In the southern city of Jaar, which AQAP declared an “Islamic emirate” more than a year ago, Abdul-Ahad witnessed how Ansar al-Shariah, a close AQAP affiliate, has “abolished taxes, provided free water and electricity and installed sewage pipes.”

Jaar has seen the most intense fighting in the government’s current assault. According to The New York Times, at least a dozen people were killed there early Tuesday, “including about six civilians who went to the site of the first bombing to help victims, witnesses said.”

Yemen’s military has conducted various raids in the south before, says Yemen expert Gregory D. Johnsen, but he told FRONTLINE that “AQAP wasn’t really operating in the open there before, so it’s unclear what’s going to happen.” Johnsen says the question now is: “Is Al Qaeda going to fight or pull back into the mountains and let the government take nominal control?”

The current assault comes as the U.S. and Yemen escalate a more secretive war on Al Qaeda-linked insurgents across Yemen that has included drone strikes carried out by both the CIA and the Joint Special Operations Command (JSOC) as well as more conventional air strikes.

But the full picture of the war on Al Qaeda in Yemen is murky. Wired recently called attention to the work of aviation blogger David Cenciotti, who has pieced together information that sheds light on some of the secret operations:

Evidence the jets are bombing Yemen is more circumstantial: Cenciotti notes that the pro-U.S. Yemeni air force was on strike at the time of one widely reported air raid in the country, meaning another nation was likely responsible for the hit.

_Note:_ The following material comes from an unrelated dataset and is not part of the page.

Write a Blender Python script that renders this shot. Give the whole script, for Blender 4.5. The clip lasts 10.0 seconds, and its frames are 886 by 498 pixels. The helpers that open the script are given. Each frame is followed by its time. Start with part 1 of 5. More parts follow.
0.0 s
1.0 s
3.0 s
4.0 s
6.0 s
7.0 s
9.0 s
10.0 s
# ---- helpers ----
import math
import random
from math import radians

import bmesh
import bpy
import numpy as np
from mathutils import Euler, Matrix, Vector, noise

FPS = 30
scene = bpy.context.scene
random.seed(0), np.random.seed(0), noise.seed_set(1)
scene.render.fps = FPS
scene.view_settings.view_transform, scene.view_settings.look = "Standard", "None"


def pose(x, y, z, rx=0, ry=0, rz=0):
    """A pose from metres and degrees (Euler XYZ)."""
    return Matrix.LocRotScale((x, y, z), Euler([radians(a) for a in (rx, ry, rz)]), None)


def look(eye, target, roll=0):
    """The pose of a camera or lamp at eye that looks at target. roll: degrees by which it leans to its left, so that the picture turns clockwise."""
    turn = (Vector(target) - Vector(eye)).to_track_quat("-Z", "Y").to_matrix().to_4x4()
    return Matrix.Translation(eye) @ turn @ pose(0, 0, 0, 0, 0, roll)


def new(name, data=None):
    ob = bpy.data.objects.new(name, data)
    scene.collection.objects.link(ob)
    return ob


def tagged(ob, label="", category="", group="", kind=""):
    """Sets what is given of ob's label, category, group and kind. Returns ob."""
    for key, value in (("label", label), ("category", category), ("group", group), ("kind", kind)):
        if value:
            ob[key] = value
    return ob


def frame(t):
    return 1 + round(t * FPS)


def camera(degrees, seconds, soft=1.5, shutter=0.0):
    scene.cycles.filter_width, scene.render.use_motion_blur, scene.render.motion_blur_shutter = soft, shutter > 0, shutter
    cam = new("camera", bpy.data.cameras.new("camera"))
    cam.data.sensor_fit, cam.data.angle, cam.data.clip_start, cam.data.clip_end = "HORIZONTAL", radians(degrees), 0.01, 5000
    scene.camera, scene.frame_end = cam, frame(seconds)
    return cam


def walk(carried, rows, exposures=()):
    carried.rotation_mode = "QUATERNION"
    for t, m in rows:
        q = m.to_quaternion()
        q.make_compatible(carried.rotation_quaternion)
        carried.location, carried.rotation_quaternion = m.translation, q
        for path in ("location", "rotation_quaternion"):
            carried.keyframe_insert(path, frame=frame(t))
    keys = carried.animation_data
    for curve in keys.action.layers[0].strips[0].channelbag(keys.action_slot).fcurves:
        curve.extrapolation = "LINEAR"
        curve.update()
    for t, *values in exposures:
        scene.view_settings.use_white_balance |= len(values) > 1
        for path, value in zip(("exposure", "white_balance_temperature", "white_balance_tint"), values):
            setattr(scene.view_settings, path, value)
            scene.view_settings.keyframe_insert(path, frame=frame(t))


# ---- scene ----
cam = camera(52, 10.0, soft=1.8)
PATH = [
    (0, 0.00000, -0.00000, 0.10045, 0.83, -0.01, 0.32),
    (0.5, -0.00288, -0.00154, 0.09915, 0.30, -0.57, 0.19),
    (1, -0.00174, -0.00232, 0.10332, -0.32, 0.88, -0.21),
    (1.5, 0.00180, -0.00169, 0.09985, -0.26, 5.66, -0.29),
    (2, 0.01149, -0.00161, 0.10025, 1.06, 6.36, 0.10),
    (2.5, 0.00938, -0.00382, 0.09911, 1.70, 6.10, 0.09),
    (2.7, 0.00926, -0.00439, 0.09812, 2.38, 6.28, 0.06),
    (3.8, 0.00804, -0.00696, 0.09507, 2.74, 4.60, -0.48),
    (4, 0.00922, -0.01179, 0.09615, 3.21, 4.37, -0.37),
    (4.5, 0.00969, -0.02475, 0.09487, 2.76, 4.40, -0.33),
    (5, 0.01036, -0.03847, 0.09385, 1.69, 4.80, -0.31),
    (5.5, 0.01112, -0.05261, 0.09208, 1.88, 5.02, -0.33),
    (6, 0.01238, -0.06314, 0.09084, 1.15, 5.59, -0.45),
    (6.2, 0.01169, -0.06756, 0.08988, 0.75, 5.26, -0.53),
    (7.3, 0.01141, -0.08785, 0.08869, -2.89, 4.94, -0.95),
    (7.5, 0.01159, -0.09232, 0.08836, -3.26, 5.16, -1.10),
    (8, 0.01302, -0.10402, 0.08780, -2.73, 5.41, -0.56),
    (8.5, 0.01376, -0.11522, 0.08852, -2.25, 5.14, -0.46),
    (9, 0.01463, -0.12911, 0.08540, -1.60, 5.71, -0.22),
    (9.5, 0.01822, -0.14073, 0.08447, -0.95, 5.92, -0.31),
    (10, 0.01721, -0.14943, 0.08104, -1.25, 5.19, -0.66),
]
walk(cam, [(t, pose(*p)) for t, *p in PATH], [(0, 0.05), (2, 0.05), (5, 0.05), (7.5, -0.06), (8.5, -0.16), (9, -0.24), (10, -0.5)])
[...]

President Obama’s chief counterterrorism adviser John O. Brennan visited Sana on Sunday to meet with Yemeni President Abdu Rabbu Mansour Hadi, in a sign of increased cooperation between the Obama administration and the new president, who came to power in February under a U.S.-backed peace plan pushed by the country’s Gulf Arab neighbors.

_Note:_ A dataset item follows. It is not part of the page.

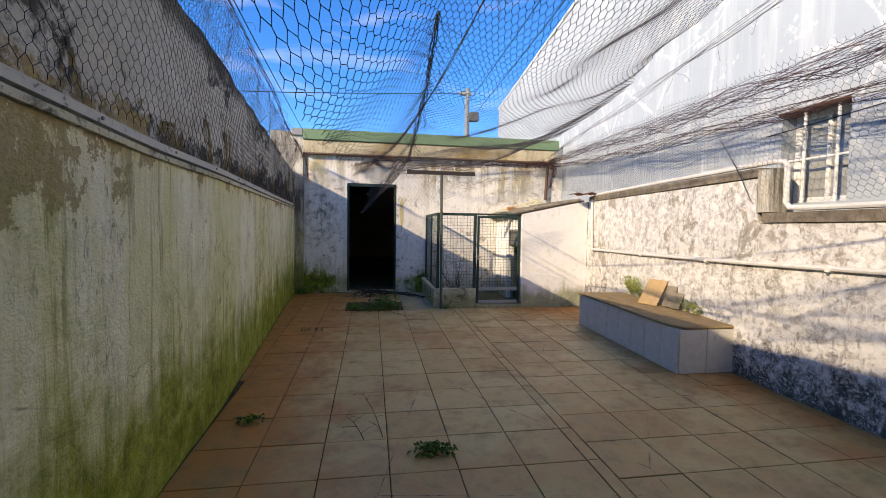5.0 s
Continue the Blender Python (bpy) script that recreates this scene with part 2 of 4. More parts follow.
M_LEFT = plaster("green_stained_plaster", (0.95, 0.91, 0.72), (0.70, 0.65, 0.42), (0.28, 0.335, 0.025), 0.80, 0.97,
                 (0.60, 0.50, 0.30), -0.02, 0.5, 0.30, 0.0, (0.84, 0.80, 0.60), (1.25, 1.6, (0.56, 0.45, 0.22)), 0.22, left_stains, 1.5)
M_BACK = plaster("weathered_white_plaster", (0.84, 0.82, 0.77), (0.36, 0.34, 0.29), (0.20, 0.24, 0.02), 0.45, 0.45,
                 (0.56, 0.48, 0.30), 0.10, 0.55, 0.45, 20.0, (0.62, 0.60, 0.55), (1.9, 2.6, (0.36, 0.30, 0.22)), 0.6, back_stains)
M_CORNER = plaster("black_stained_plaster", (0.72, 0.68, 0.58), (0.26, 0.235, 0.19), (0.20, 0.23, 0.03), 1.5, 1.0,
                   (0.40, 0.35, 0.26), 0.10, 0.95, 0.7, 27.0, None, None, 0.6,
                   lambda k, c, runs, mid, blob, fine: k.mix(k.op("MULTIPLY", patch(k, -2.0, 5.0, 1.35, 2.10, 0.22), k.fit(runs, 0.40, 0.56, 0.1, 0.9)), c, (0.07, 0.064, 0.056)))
M_RIGHT = mould_wall()
M_KENNEL = plaster("kennel_white_plaster", (0.84, 0.835, 0.82), (0.60, 0.585, 0.55), (0.27, 0.29, 0.11), 0.42, 0.85,
                   (0.5, 0.46, 0.38), -0.1, 0.12, 0.35, 60.0, None, None, 0.18, None, 0.5)
M_LOW = plaster("mossy_low_wall_plaster", (0.66, 0.62, 0.49), (0.27, 0.25, 0.17), (0.20, 0.21, 0.08), 0.34, 0.65,
                (0.60, 0.54, 0.40), 0.16, 0.8, 0.6, 80.0, (0.50, 0.47, 0.26), None, 0.8,
                lambda k, c, runs, mid, blob, fine: k.mix(k.fit(k.noise((2.5, 2.5, 16.0), 6, 0.75, 6.0, 0.8), 0.60, 0.66, 0, 0.85), c, (0.07, 0.062, 0.04)))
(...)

Today President Obama signed an executive order that would allow the Treasury Department to freeze the American assets of individuals who “threaten the peace, security and stability” of Yemen, in what is seen as a tool to allow President Hadi to remove the relatives and friends of the former President Ali Abdullah Saleh who have refused to give up political or military posts.

“It’s one more in a series of warnings to former President Saleh’s family that if there are more obstructions or delays in stepping down,” says Johnsen, “there will be serious repercussions on the U.S. side.”